Dec 15, 2014

Degar-Montagnard: UNHCR Aims to Help Christian Refugees Seeking Asylum in Cambodia


After the United Nations High Commissioner for Refugees (UNHCR) expressed its concerns about the Cambodian Government’s plans to deport 13 Montagnards fleeing from Vietnam, the Cambodian Government agreed on Wednesday 10 December 2014 to allow the Montagnards to seek asylum. Given that the 13 refugees may now be able to apply for asylum in Phnom Penh, the UNHCR is attempting to find the refugees, who have been hiding in the Ratanakkiri province for 6 weeks.

Below is an article published by World Bulletin;

Representatives from the U.N.’s human rights and refugee offices have been given the go-ahead to travel to a remote Cambodian border province to try and find a group of Montagnard Christians who say they face persecution in neighboring Vietnam.

The Cambodia Daily quoted Thursday an email from Wan Hea-Lee, the head of the U.N.’s office of the high commissioner for human rights in Cambodia, as saying representatives would accompany officials from Cambodia’s Interior Ministry “shortly.”

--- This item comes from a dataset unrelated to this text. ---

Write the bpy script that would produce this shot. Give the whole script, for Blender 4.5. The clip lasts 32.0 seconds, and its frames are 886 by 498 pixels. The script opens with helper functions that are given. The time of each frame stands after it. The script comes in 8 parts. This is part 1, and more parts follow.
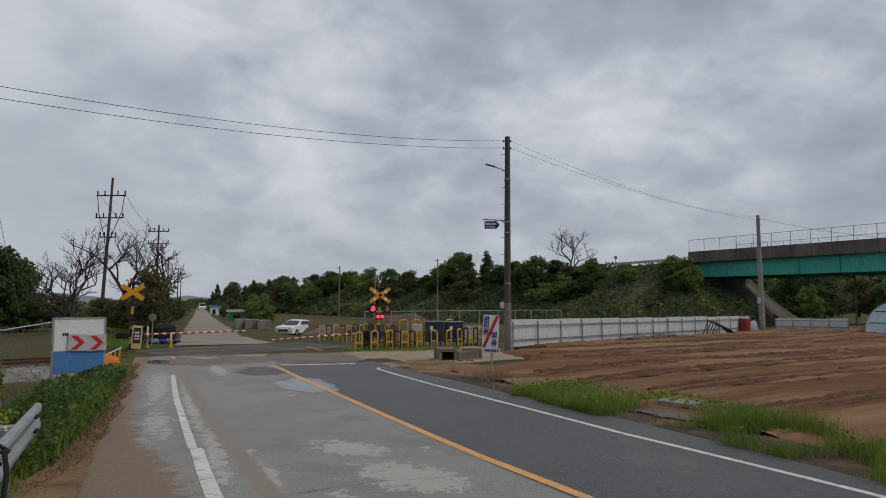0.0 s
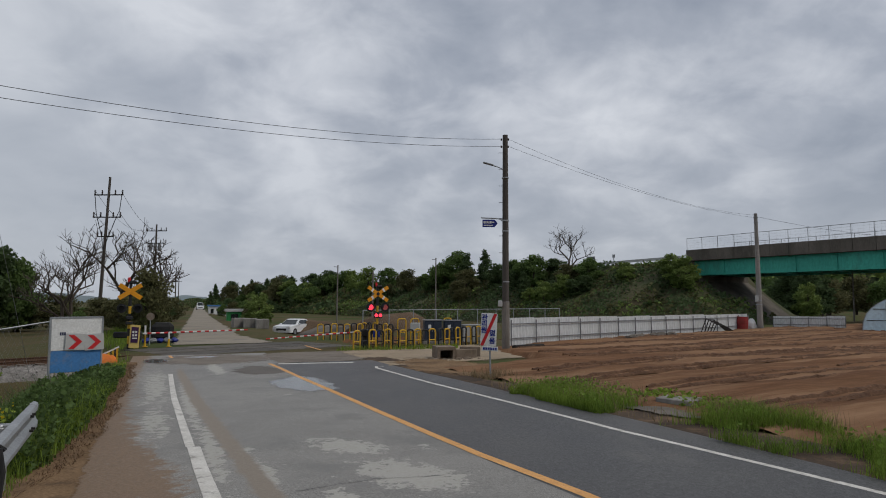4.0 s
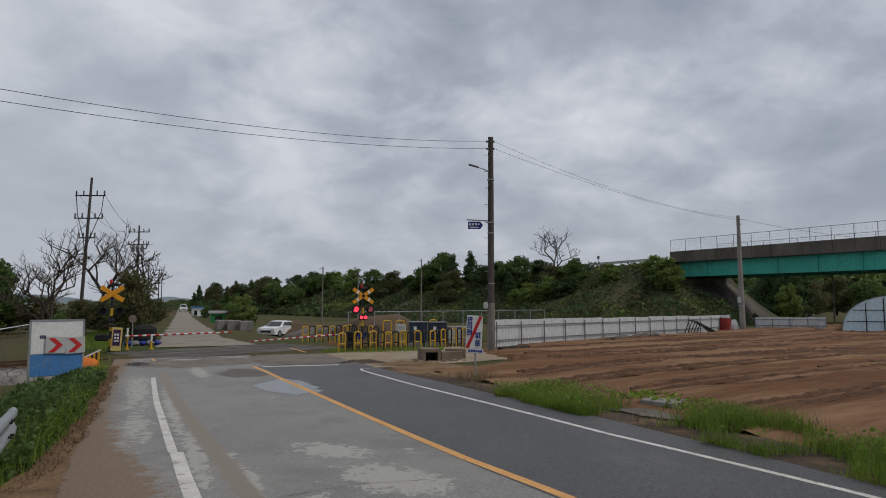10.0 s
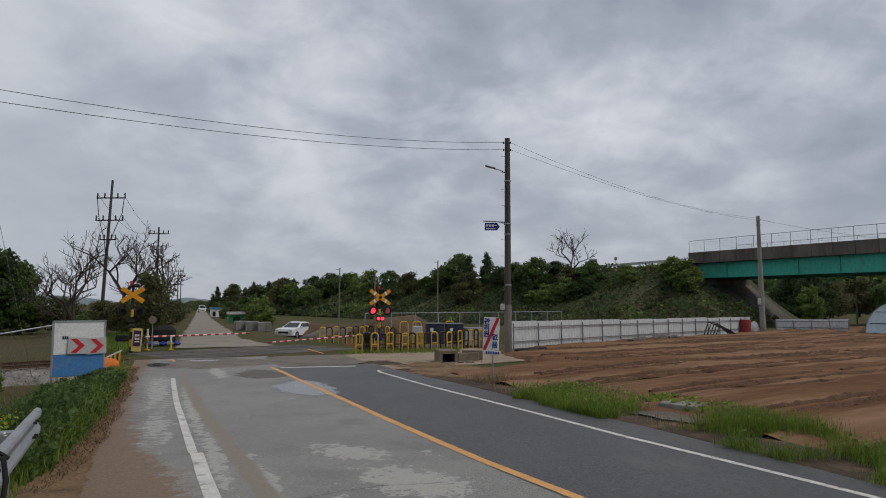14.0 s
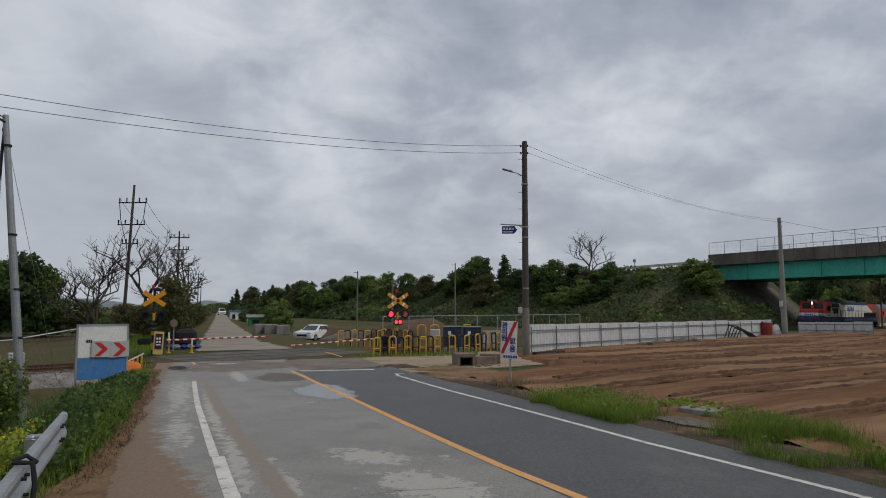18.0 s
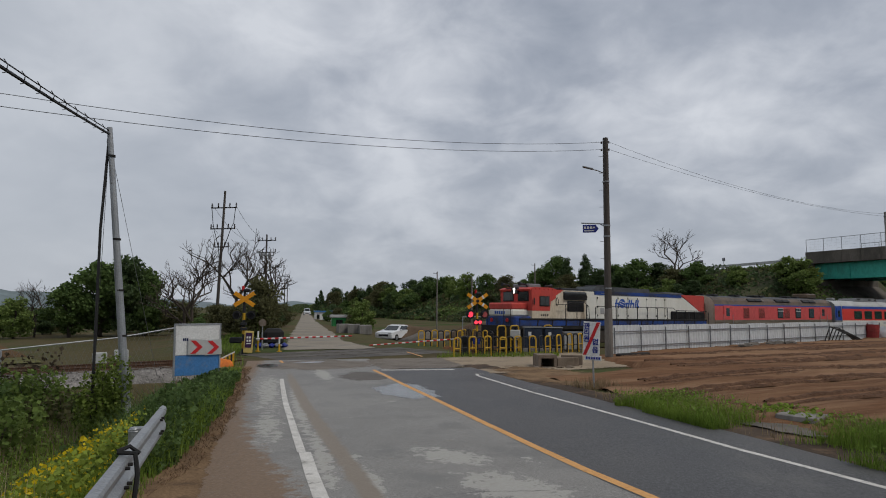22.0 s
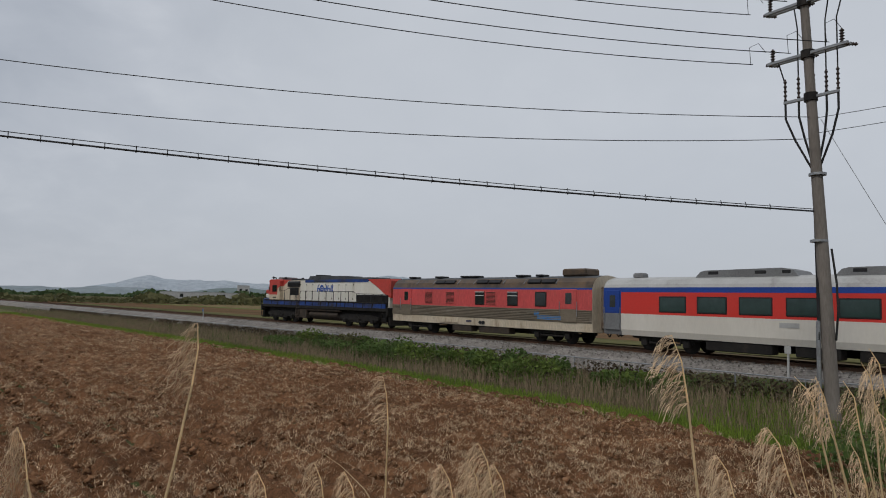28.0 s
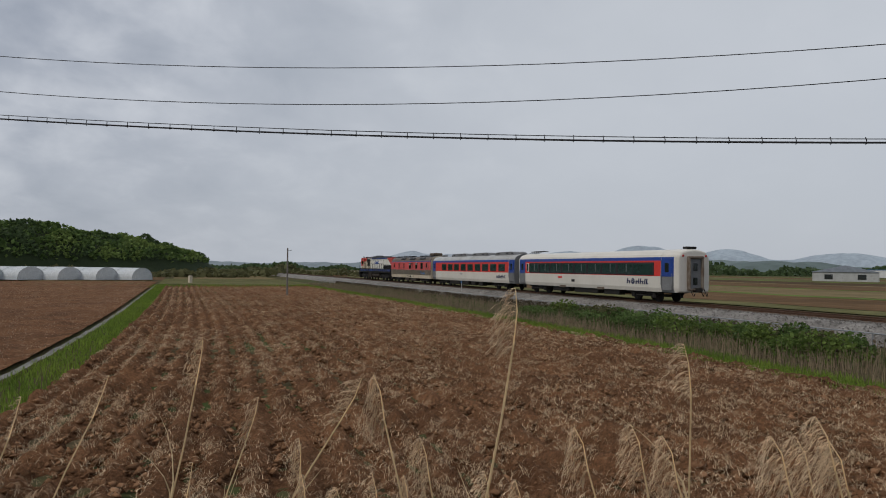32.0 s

She told the Daily that if the presence of the 13 Montagnards—who slipped across the border into the jungles of Ratanakkiri province six weeks ago— is confirmed, they can apply for asylum in Phnom Penh if they wish.

Montagnards, who predominantly originate in the highlands of Vietnam and practice Christianity, have been subject to a brutal crackdown that has seen their churches burned down, and members subjected to arrest and imprisonment.

Speaking to The Anadolu Agency on Thursday [9 December 2014], Interior Ministry spokesperson Lieutenant General Khieu Sopheak expressed his uncertainty about when the mission would get underway.

“So far we understand that some people can contact directly to the UNHCR headquarters in Phnom Penh,” he said by telephone.

Whether the Montagnards would be arrested or be able to apply for asylum once discovered would depend on their meeting the conditions for refugee status, according to Sopheak.

“One real Montagnard must be treated by the U.N. convention [on refugees], but others have to follow the Cambodian law of immigration, which is separate,” he said. “If they were real, OK, they get U.N. intervention. If they are not — if I go to America without a visa, I would be deported. Cambodia is the same.”

According to the Daily, the small group – originally reported to consist of 16 Montagnards -- has been relying on the help of an ethnic Jarai community since arriving across the border. However, it remains to be seen what will become of them.

In 2011, Cambodia shuttered a U.N. refugee center in which 76 Montagnards had been living. At the time, Lt Gen Sopheak was quoted by the Daily as saying the minority should not return to Cambodia.